> [Given task]: Pictures stay out of the copy; restate everything else in the material exactly.

#####

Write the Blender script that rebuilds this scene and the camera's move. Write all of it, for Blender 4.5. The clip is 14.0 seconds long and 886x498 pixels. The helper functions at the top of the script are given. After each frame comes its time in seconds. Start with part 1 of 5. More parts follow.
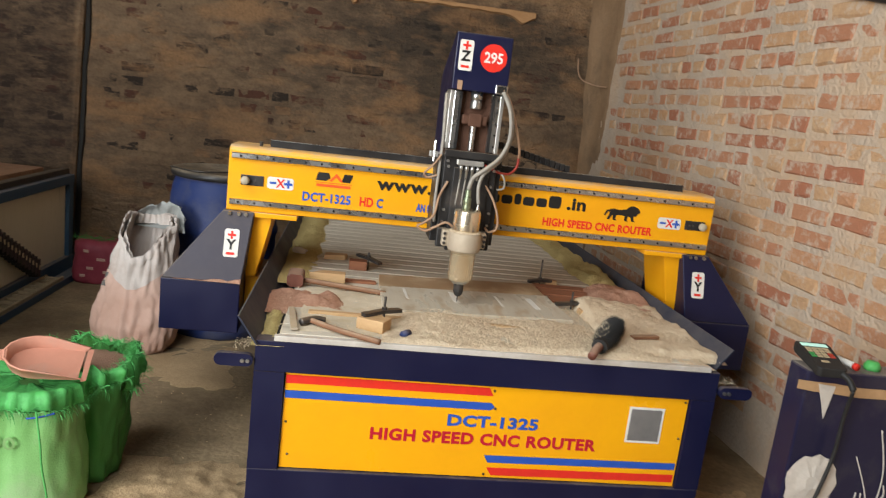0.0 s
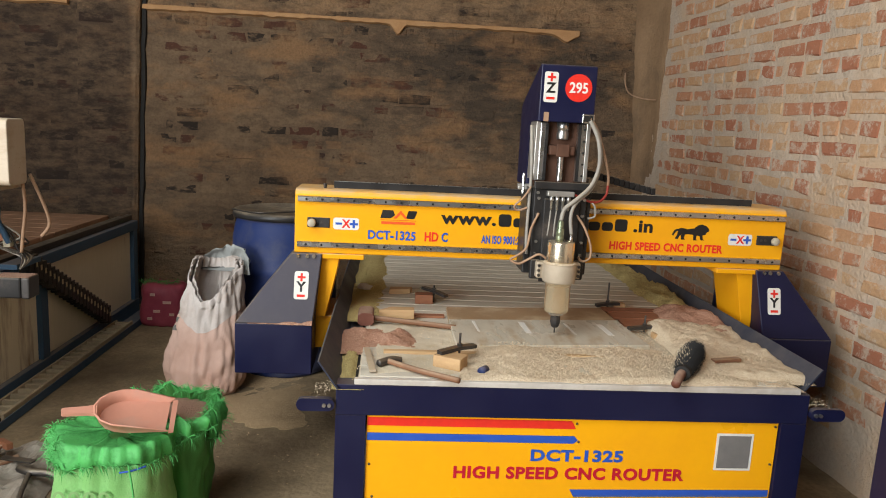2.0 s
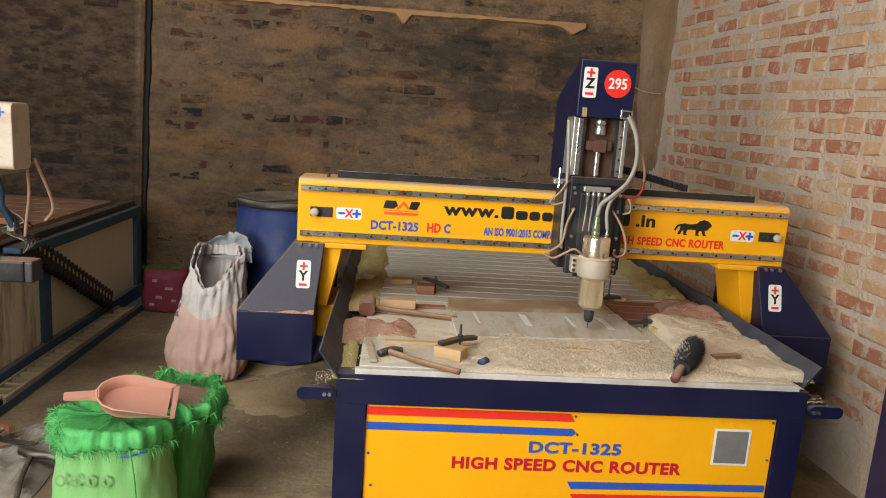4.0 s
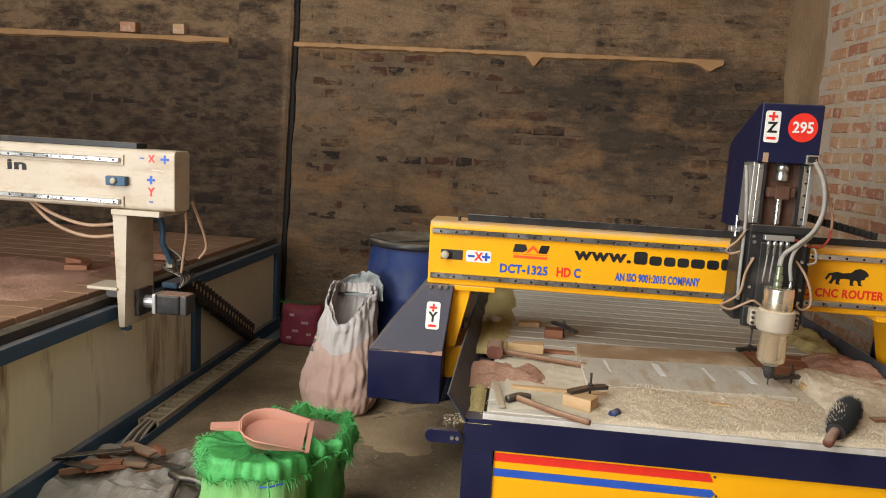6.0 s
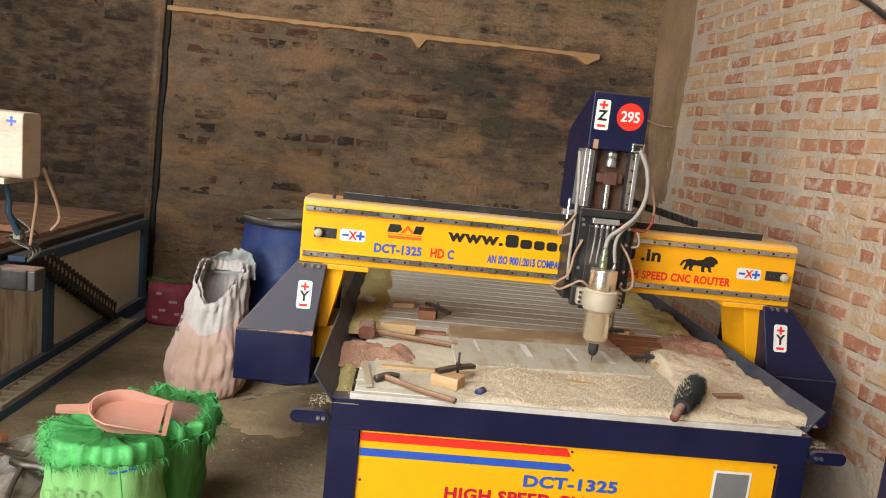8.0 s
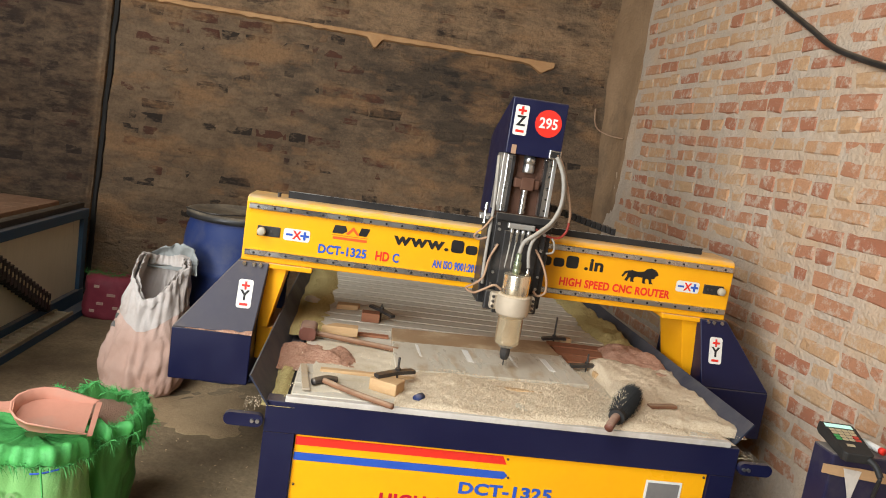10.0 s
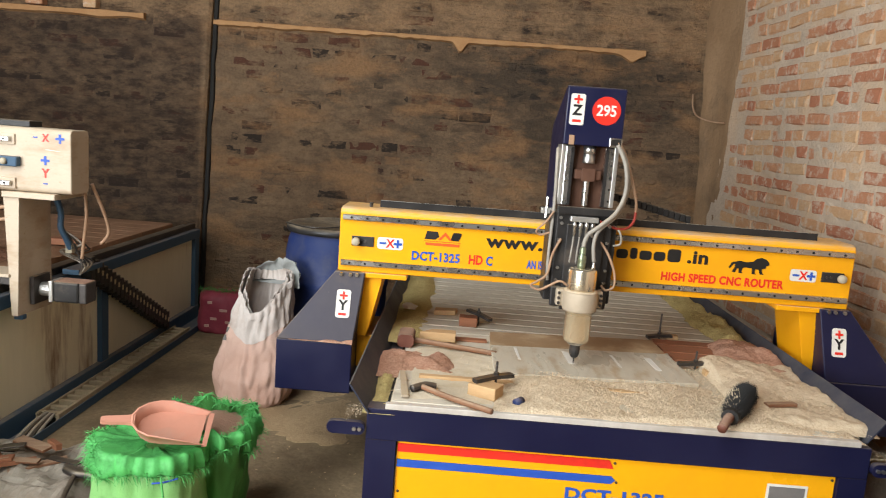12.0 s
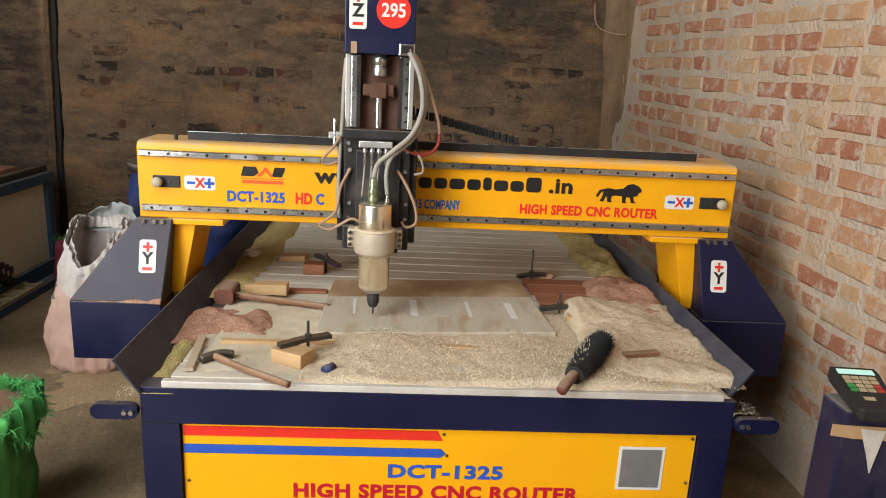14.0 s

#####

> [Solution for this task]:
Write the Blender script that rebuilds this scene and the camera's move. Write all of it, for Blender 4.5. The clip is 14.0 seconds long and 886x498 pixels. The helper functions at the top of the script are given. After each frame comes its time in seconds. Start with part 1 of 5. More parts follow.
0.0 s
2.0 s
4.0 s
6.0 s
8.0 s
10.0 s
12.0 s
14.0 s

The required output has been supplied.